Saturday, February 18, 2012

NIGHT OF THE EAGLE (Sidney Hayers, 1962, UK)

Norman Taylor must face his disbeliefs and intellectual limitations, his home a volatile house of tarot cards, summoning his charm to conjure wife. Director Sidney Hayers casts a cinematic spell of witchcraft and trickery by utilizing tight framing and solid compositions often dominated by looming statues, creating a sense of impending doom in a rational world. Richard Matheson and Charles Beaumont adapt the classic Fritz Leiber novel into a believable domestic melodrama amid the politics of an English College. 

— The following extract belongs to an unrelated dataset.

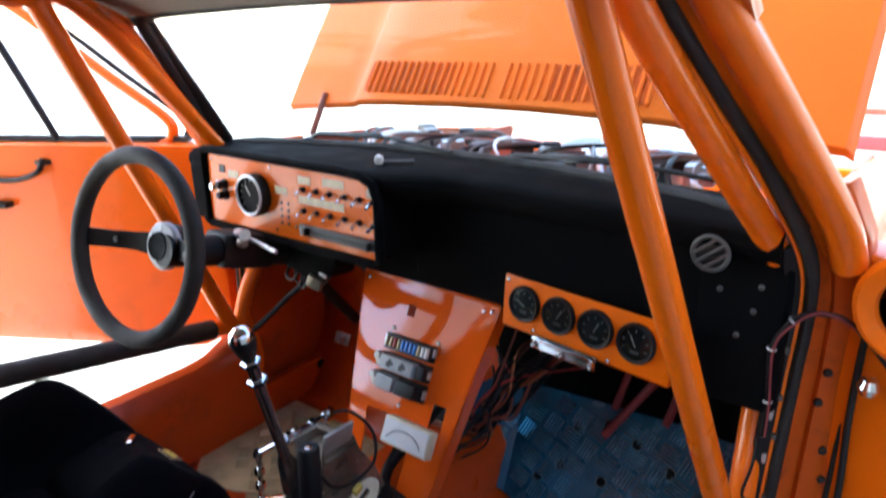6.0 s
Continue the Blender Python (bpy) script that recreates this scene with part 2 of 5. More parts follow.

Norman is a young and successful professor, well liked by his students and colleagues. He teaches the psychology of superstition, that it's the believer who powers the supernatural with post hoc fallacies and wishful thinking, not the ability to control reality with secret ceremonies and trinkets. But his wife Tansy believes that her charms guard Norman against the sinister urges of the faculty wives. Like the protagonist of Matheson's HELL HOUSE, Norman cannot accept the possibility of magic superseding science and it could drive him to madness. What makes the story so intriguing is that each encounter has a potential rationale explanation, either hypnosis or self-fulfilling prophecy. When Norman destroys his wife's protective charms and bad things begin to happen, he must race against time to save her from the evil clutches of a crippled witch...or from her own crippled beliefs. 

The dénouement brings poetic justice to the vengeful and plotting antagonist: the eagle finally makes its landing.